Matt: To have these uncles, these crazy uncles? These father figures? There is a lot to mine for the show. That we want to present a family to the new generation of kids. A family that they’ll understand and see themselves in.
What was the process like of bringing Ducktales back?
Matt: Well I think what we did was we tried to look at what was it that made us nostalgic about the original. Why for thirty years have people loved Ducktales? What are the iconic things about it. How can we approach those things using modern story telling and modern animation techniques. So it’s not about just rehashing what has been done before but it’s also not throwing away what has been done before to do something completely different. Something worked. Something fundamentally worked about that original series. So we need to be able to bring that and then bring our modern story telling sensibilities into it.

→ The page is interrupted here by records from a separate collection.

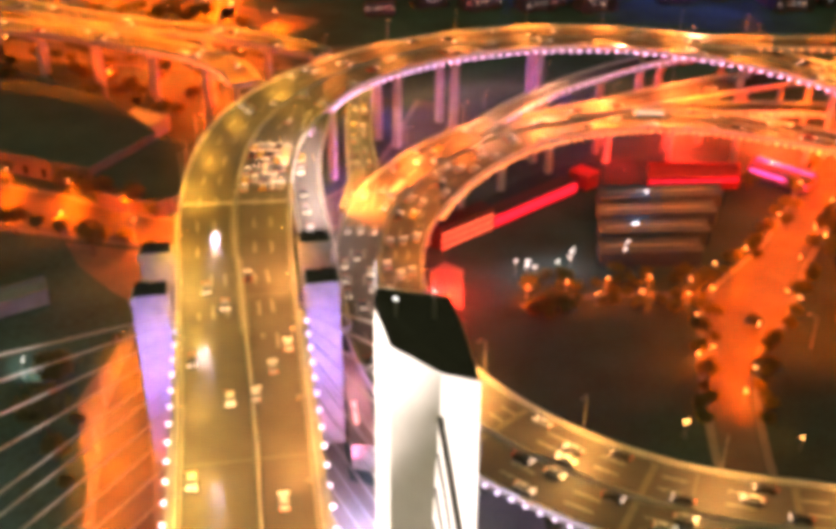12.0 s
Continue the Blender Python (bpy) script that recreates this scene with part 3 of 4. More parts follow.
lamp_row(R["north_ramp"], 28, 380, 980, 1, LAMP_GOLD, 84000, (1.0, 0.19, 0.003), cone=118)
lamp_row(R["south_ramp"], 28, 380, 980, 1, LAMP_GOLD, 84000, (1.0, 0.19, 0.003), cone=118)
lamp_row(R["east_ramp"], 36, 20, 300, -1, LAMP_GOLD, 30000, AMBER)
lamp_row(R["slip_a"], 36, 16, 130, -1, LAMP_GOLD, 44000, (1.0, 0.36, 0.18))
lamp_row(R["slip_b"], 36, 20, 160, -1, LAMP_GOLD, 72000, (1.0, 0.16, 0.02))
lamp_row(R["slip_c"], 40, 20, 140, 1, LAMP_GOLD, 26000, AMBER)
lamp_row(R["exit_ramp"], 26, 30, 95, -1, LAMP_GOLD, 17000, (1.0, 0.78, 0.66))
lamp_row(R["side_road"], 34, 10, 160, -1, LAMP_GOLD, 20000, GOLD)
ST = (1.4, 8.1)
lamp_row(PARK_STREET, 24, 58, 330, 1, LAMP_STREET, 26000, (1.0, 0.085, 0.0002), out=1, reach=(1.4, 8.1), near=True)
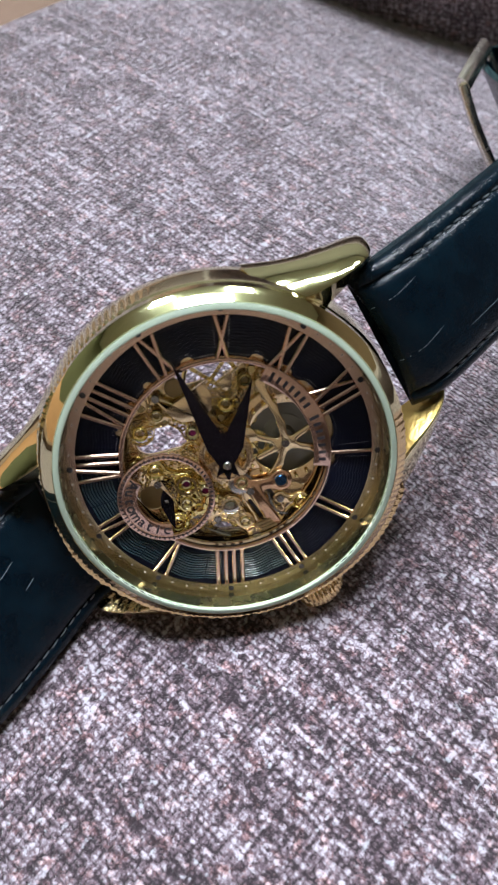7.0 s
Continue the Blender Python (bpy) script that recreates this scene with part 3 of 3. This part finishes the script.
# bridges over the train
TRAIN = [(-10.2, -2.9, 1.1), (-8.4, -3.9, 1.2), (-7.6, -6.6, 1.6), (-4.5, -1.6, 1.25), (-4.3, 2.1, 1.3), (-5.4, 3.3, 1.4), (-6.6, 6.7, 1.4), (-7.3, 7.9, 1.2), (-10.2, -2.9, -8.4, -3.9, 0.8), (-8.4, -3.9, -7.6, -6.6, 0.75), (-8.4, -3.9, -4.5, -1.6, 0.45), (-4.5, -1.6, -4.3, 2.1, 0.75), (-4.3, 2.1, -6.6, 6.7, 0.7), (-8.3, 3.3, -5.4, 3.3, 0.6), (-4.3, 2.1, -1.2, 2.6, 0.6)]
bridge("train_bridge", TRAIN, [], -2.7, -2.0, gold_plate, main, "scalloped gold train bridge", 0.14)
bridge("barrel_cover", [(2.3, 6.9, 6.3), (8.2, 5.6, 2.2), (-2.4, 9.4, -5.6, 8.6, 0.9), (-1.6, 3.6, 1.6)], [(2.3, 6.9, 4.35)], -2.95, -2.55, bridge_gold, main, "rose-tinted gold plate round the barrel", 0.10)
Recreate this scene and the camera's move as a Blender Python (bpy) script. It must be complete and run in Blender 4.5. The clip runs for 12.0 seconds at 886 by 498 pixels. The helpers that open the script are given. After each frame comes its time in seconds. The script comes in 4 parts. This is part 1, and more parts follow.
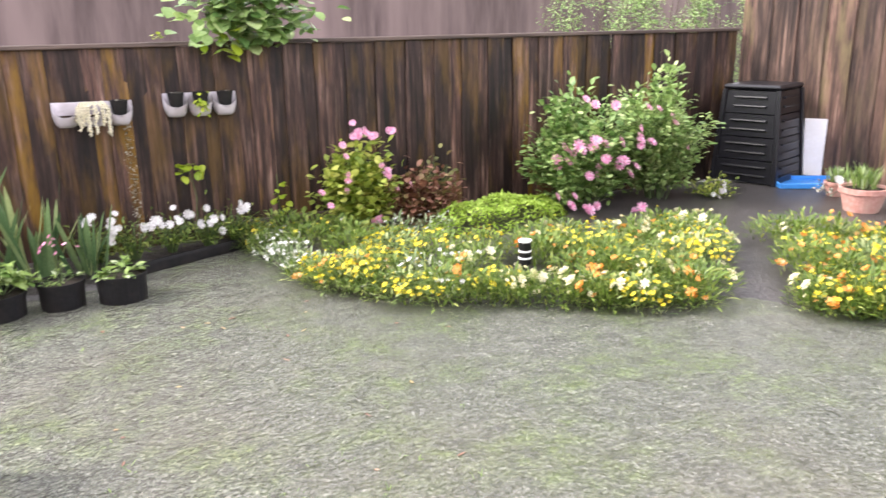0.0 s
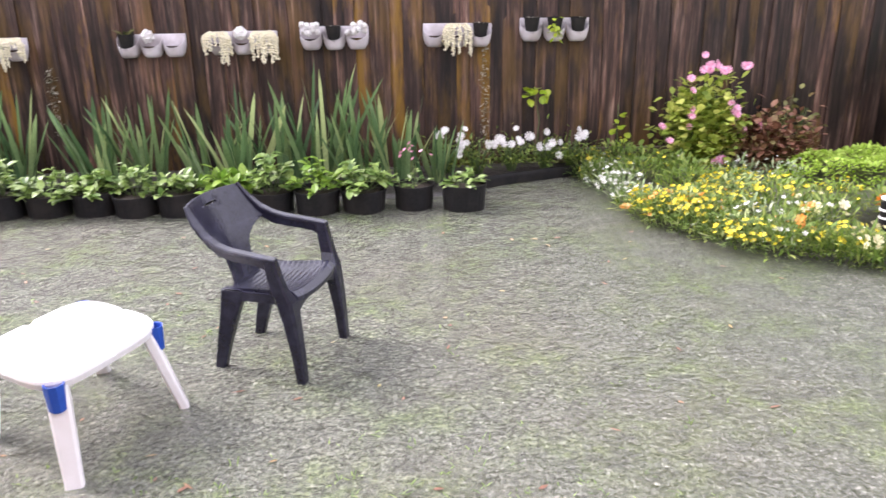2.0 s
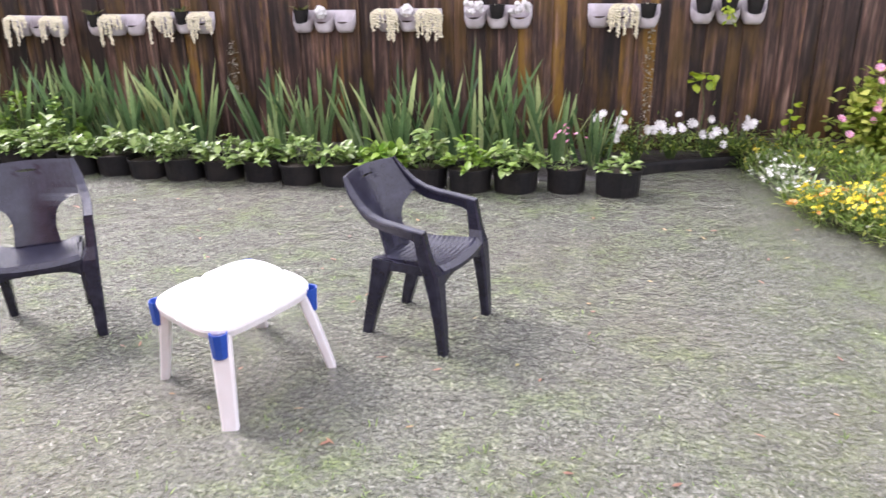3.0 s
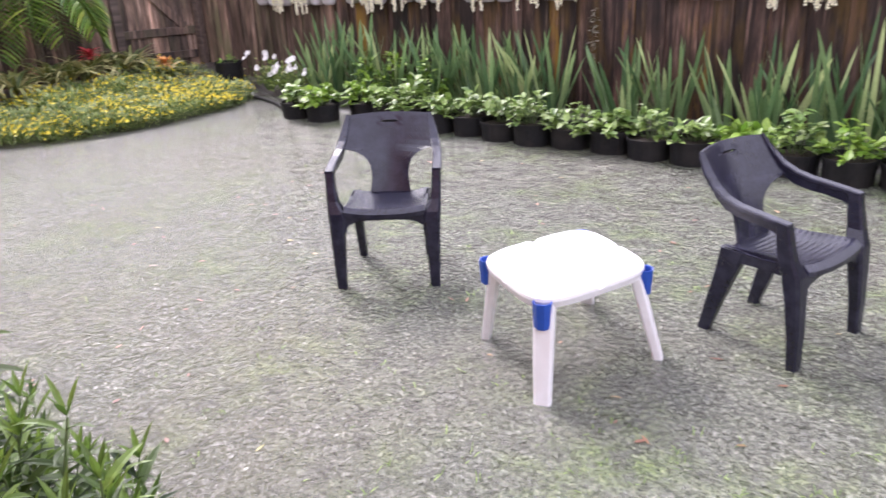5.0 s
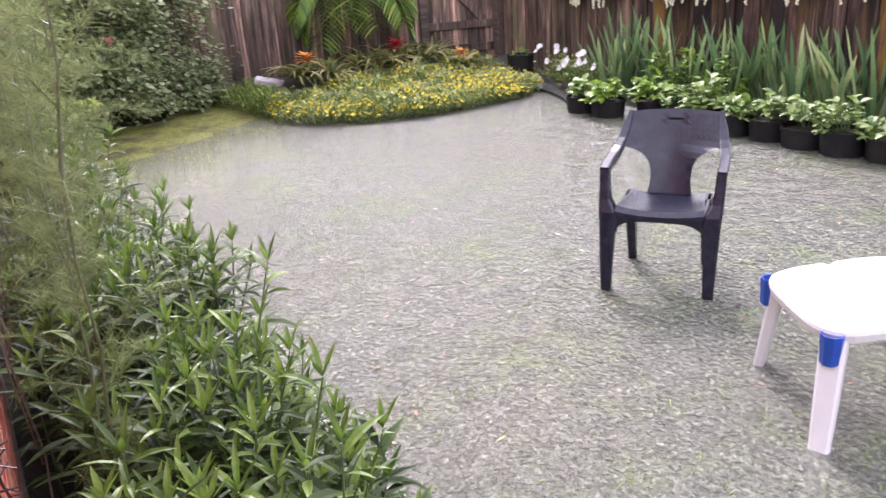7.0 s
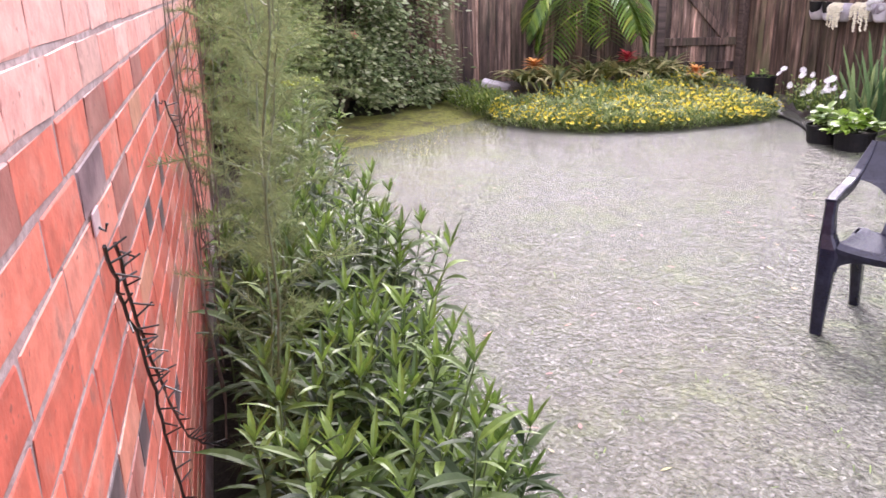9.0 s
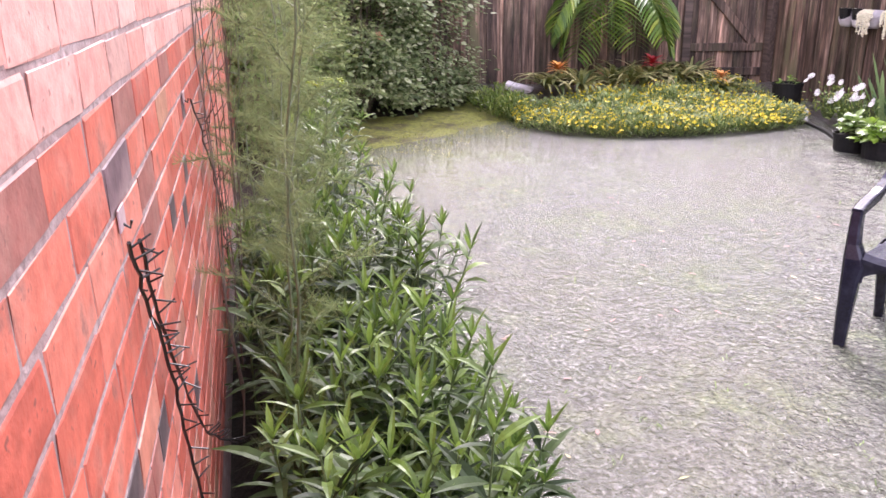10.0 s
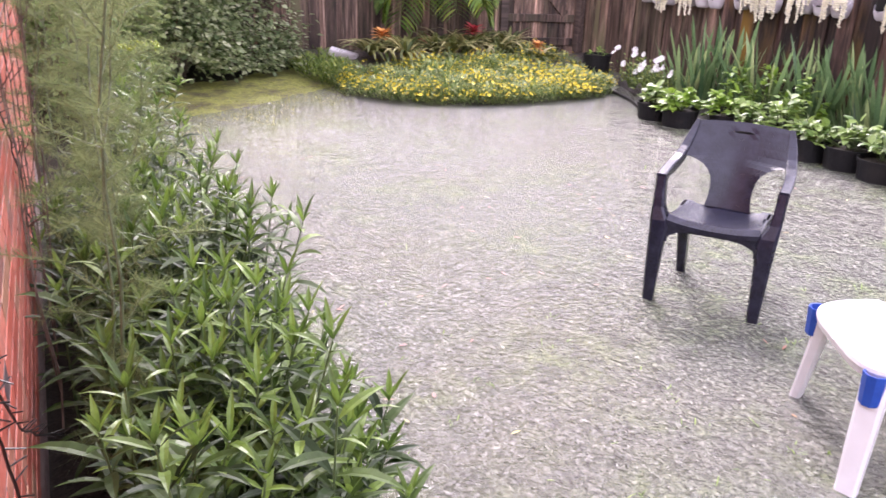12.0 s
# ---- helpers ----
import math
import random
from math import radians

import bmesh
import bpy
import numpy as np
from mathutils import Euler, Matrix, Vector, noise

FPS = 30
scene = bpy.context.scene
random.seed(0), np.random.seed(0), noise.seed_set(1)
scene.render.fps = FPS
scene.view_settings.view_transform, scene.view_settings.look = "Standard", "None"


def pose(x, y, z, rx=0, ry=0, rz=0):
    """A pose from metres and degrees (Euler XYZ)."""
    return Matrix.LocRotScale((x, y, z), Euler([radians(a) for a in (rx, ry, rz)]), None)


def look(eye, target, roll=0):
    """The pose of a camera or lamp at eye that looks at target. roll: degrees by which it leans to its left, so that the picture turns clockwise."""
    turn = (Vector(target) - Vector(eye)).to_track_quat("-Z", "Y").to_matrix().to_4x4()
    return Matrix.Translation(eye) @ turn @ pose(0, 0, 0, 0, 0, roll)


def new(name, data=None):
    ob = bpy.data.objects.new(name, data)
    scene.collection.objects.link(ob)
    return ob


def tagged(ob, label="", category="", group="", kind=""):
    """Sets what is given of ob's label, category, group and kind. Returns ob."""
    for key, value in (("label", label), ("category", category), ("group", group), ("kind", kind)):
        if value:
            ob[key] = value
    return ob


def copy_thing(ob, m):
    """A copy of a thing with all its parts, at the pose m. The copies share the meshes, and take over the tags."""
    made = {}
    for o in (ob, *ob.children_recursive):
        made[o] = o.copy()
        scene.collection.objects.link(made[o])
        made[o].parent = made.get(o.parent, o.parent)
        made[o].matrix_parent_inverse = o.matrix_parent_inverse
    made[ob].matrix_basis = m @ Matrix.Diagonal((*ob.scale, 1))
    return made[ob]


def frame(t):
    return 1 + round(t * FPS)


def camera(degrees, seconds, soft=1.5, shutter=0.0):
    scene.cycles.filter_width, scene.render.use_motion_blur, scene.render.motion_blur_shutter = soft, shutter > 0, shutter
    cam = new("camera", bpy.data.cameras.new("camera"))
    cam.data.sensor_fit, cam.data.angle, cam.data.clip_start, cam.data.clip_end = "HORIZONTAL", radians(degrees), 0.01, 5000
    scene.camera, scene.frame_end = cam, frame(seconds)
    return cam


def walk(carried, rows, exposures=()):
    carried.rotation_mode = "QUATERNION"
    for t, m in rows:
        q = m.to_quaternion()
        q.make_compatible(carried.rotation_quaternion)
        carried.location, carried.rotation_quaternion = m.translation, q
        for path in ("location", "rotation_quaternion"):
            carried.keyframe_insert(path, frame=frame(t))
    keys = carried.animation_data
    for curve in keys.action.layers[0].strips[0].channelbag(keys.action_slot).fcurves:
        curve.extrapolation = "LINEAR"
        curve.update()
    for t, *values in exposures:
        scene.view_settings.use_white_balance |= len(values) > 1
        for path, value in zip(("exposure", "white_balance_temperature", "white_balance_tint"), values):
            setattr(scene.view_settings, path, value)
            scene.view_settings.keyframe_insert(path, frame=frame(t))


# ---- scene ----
cam = camera(59.27, 12.0, 1.5, 0.3)
PATH = [
    (0, look((0.112, -0.121, 1.732), (0.912, 1.629, 1.185), -1.19)),
    (0.5, look((0.079, -0.133, 1.685), (0.674, 1.692, 1.123), -0.96)),
    (1, look((0.096, -0.143, 1.658), (0.458, 1.730, 1.057), -1.25)),
    (1.5, look((0.083, -0.169, 1.663), (0.248, 1.717, 1.019), -1.06)),
    (2, look((0.083, -0.195, 1.668), (0.074, 1.686, 0.991), -1.11)),
    (2.5, look((0.093, -0.216, 1.677), (-0.106, 1.646, 0.975), -1.12)),
    (4.5, look((0.032, -0.099, 1.602), (-0.902, 1.507, 0.862), -2.02)),
    (5, look((-0.021, -0.021, 1.566), (-1.157, 1.450, 0.826), -2.83)),
    (5.5, look((-0.031, 0.015, 1.555), (-1.368, 1.303, 0.811), -3.47)),
    (6, look((-0.049, 0.022, 1.546), (-1.504, 1.172, 0.795), -4.29)),
    (6.5, look((-0.072, 0.027, 1.542), (-1.596, 1.094, 0.808), -4.51)),
    (8.5, look((-0.041, 0.134, 1.480), (-1.836, 0.720, 0.821), -1.87)),
    (9, look((-0.048, 0.131, 1.478), (-1.873, 0.619, 0.822), -1.80)),
    (9.5, look((-0.057, 0.128, 1.478), (-1.900, 0.557, 0.829), -1.70)),
    (10, look((-0.049, 0.130, 1.480), (-1.888, 0.569, 0.829), -1.14)),
    (10.5, look((-0.046, 0.132, 1.480), (-1.861, 0.649, 0.818), -0.23)),
    (11, look((-0.051, 0.133, 1.480), (-1.830, 0.747, 0.801), 0.61)),
    (11.5, look((-0.050, 0.129, 1.483), (-1.778, 0.847, 0.775), 1.40)),
    (12, look((-0.063, 0.117, 1.486), (-1.726, 0.958, 0.758), 1.70)),
]
walk(cam, PATH, exposures=[(0.0, 1.85, 6700, 13), (2.5, 1.70, 6550, 17), (5.0, 1.57, 6380, 20), (8.5, 1.70, 6380, 26), (12.0, 1.82, 6420, 29)])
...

Francisco: The thing we recognized in Ducktales being such a beloved property was that Ducktales mean different things to different people. For some people Ducktales is the original series, for some people it is the Carl Barks comics. For some people it is the international comics. For some people it is the Nintendo game. For some people it is the rebooted version of the Nintendo game. And for some people it is the original Donald Duck shorts. And the Huey, Louie and Dewey shorts. We tried to take all of these things that people thought of and said, ‘Yeah, its all game. It’s all part of the mix’. It is part of the reason that we set up the story as we did at the beginning of our series. Huey, Dewey and Louie don’t even know that they are related to Scrooge McDuck. And that Donald and Scrooge had a falling out over something that happened years ago. We wanted to use that as a way of saying ‘Scrooge McDuck and by proxy Ducktales, was this amazing fantastic thing that went on a high flying, rip roaring, stupid crazy adventures’. And then it stopped for a period of time. Now we are bringing these kids in and introducing them to that. Letting today’s modern viewers relate to them and be exposed to it in that same way.